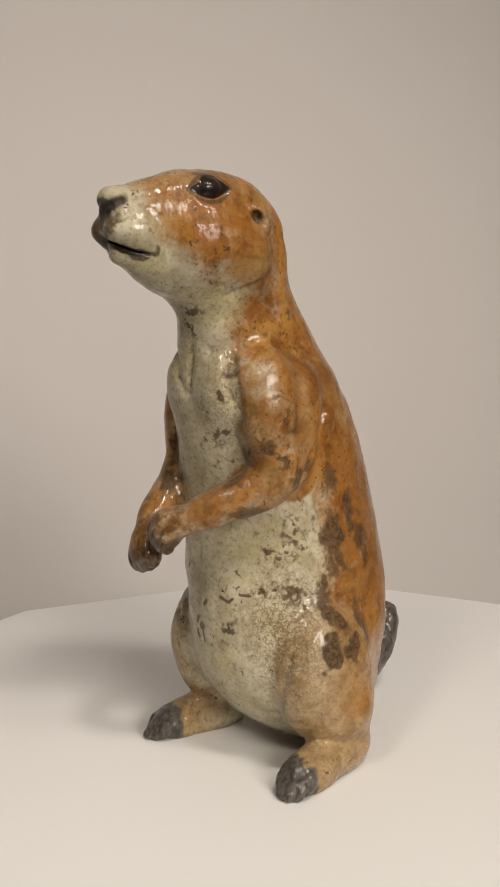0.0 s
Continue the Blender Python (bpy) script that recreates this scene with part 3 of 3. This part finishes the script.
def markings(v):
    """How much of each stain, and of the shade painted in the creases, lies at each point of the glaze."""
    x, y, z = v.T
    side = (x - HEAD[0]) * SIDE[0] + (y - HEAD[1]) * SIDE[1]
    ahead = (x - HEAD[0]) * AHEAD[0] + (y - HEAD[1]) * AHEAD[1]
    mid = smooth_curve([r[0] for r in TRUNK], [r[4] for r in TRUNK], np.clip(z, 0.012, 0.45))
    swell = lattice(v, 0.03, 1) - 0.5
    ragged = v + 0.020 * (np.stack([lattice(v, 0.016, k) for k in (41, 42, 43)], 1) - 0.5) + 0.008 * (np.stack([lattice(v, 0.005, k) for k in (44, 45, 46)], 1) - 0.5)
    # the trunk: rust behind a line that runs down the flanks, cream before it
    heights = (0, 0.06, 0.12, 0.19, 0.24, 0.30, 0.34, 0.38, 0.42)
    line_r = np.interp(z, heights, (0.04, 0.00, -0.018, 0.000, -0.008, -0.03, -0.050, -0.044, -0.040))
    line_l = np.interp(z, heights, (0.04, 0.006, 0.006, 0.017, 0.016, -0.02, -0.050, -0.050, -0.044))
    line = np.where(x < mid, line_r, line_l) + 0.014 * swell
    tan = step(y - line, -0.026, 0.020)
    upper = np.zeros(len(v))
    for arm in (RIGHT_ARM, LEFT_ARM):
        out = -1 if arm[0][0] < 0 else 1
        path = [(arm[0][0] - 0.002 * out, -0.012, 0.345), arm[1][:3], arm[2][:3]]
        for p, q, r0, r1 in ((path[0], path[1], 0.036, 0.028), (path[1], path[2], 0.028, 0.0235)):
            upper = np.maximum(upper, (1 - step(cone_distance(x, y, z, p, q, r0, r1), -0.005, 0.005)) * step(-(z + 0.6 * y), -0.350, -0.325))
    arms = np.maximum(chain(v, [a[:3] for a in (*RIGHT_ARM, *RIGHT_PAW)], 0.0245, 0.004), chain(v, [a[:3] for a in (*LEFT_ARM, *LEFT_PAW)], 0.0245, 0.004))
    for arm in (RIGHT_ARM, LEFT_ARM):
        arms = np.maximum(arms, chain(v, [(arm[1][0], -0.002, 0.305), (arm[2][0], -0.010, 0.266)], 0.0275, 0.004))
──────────
- **Do this**
Repeat the data in full and exactly. Omit pictures.

- **Task response**
0.0 s
Continue the Blender Python (bpy) script that recreates this scene with part 3 of 3. This part finishes the script.
def markings(v):
    """How much of each stain, and of the shade painted in the creases, lies at each point of the glaze."""
    x, y, z = v.T
    side = (x - HEAD[0]) * SIDE[0] + (y - HEAD[1]) * SIDE[1]
    ahead = (x - HEAD[0]) * AHEAD[0] + (y - HEAD[1]) * AHEAD[1]
    mid = smooth_curve([r[0] for r in TRUNK], [r[4] for r in TRUNK], np.clip(z, 0.012, 0.45))
    swell = lattice(v, 0.03, 1) - 0.5
    ragged = v + 0.020 * (np.stack([lattice(v, 0.016, k) for k in (41, 42, 43)], 1) - 0.5) + 0.008 * (np.stack([lattice(v, 0.005, k) for k in (44, 45, 46)], 1) - 0.5)
    # the trunk: rust behind a line that runs down the flanks, cream before it
    heights = (0, 0.06, 0.12, 0.19, 0.24, 0.30, 0.34, 0.38, 0.42)
    line_r = np.interp(z, heights, (0.04, 0.00, -0.018, 0.000, -0.008, -0.03, -0.050, -0.044, -0.040))
    line_l = np.interp(z, heights, (0.04, 0.006, 0.006, 0.017, 0.016, -0.02, -0.050, -0.050, -0.044))
    line = np.where(x < mid, line_r, line_l) + 0.014 * swell
    tan = step(y - line, -0.026, 0.020)
    upper = np.zeros(len(v))
    for arm in (RIGHT_ARM, LEFT_ARM):
        out = -1 if arm[0][0] < 0 else 1
        path = [(arm[0][0] - 0.002 * out, -0.012, 0.345), arm[1][:3], arm[2][:3]]
        for p, q, r0, r1 in ((path[0], path[1], 0.036, 0.028), (path[1], path[2], 0.028, 0.0235)):
            upper = np.maximum(upper, (1 - step(cone_distance(x, y, z, p, q, r0, r1), -0.005, 0.005)) * step(-(z + 0.6 * y), -0.350, -0.325))
    arms = np.maximum(chain(v, [a[:3] for a in (*RIGHT_ARM, *RIGHT_PAW)], 0.0245, 0.004), chain(v, [a[:3] for a in (*LEFT_ARM, *LEFT_PAW)], 0.0245, 0.004))
    for arm in (RIGHT_ARM, LEFT_ARM):
        arms = np.maximum(arms, chain(v, [(arm[1][0], -0.002, 0.305), (arm[2][0], -0.010, 0.266)], 0.0275, 0.004))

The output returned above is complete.